Diffenbaugh menyatakan, Machine Learning dapat "memungkinkan komunitas dan pengambil keputusan untuk lebih mempersiapkan diri terhadap peristiwa berdampak tinggi, seperti yang sangat ekstrem sehingga berada di luar pengalaman sejarah kita."
Daerah Aliran Sungai
Davenport dan Diffenbaugh berfokus pada hulu DAS Mississippi dan bagian timur DAS Missouri. Wilayah yang sangat rawan banjir, yang membentang di sembilan negara bagian, telah mengalami hari-hari curah hujan ekstrem dan banjir besar menjadi lebih sering dalam beberapa dekade terakhir.
Para peneliti memulai dengan menggunakan data iklim yang tersedia secara publik untuk menghitung jumlah hari curah hujan ekstrem di wilayah tersebut dari tahun 1981 hingga 2019. Kemudian mereka melatih algoritme Machine Learning yang dirancang untuk menganalisis data grid, seperti gambar, untuk mengidentifikasi pola sirkulasi atmosfer skala besar.
"Algoritme yang kami gunakan dengan benar mengidentifikasi lebih dari 90 persen hari curah hujan ekstrem, yang lebih tinggi daripada kinerja metode statistik tradisional yang kami uji," tutur Davenport.
Advertisement
Temuan Lain
Algoritme yang telah dilatih juga mengungkapkan bahwa banyak faktor yang bertanggung jawab atas peningkatan curah hujan ekstrem di Midwest baru-baru ini. Selama abad ke-21, pola tekanan atmosfer yang mengarah pada curah hujan Midwest yang ekstrem menjadi lebih sering, meningkat dengan kecepatan sekitar satu hari tambahan per tahun, meskipun para peneliti mencatat bahwa perubahannya jauh lebih lemah pada tahun 1980-an. .
Namun, para peneliti menemukan bahwa ketika pola tekanan atmosfer ini benar-benar terjadi, jumlah presipitasi yang dihasilkan jelas meningkat.

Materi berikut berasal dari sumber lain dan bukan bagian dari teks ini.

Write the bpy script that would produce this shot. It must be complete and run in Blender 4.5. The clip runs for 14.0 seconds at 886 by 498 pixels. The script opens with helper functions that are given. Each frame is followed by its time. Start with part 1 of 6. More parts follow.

Akibatnya, hari-hari dengan kondisi ini lebih cenderung memiliki curah hujan ekstrem sekarang daripada di masa lalu.
Davenport dan Diffenbaugh juga menemukan bahwa peningkatan intensitas presipitasi pada hari-hari ini dikaitkan dengan aliran kelembaban atmosfer lebih tinggi dari Teluk Meksiko ke Midwest, membawa air yang diperlukan untuk hujan deras di wilayah tersebut.
Para peneliti berharap dapat memperluas pendekatan mereka untuk melihat bagaimana faktor-faktor yang berbeda ini akan mempengaruhi curah hujan ekstrem di masa depan.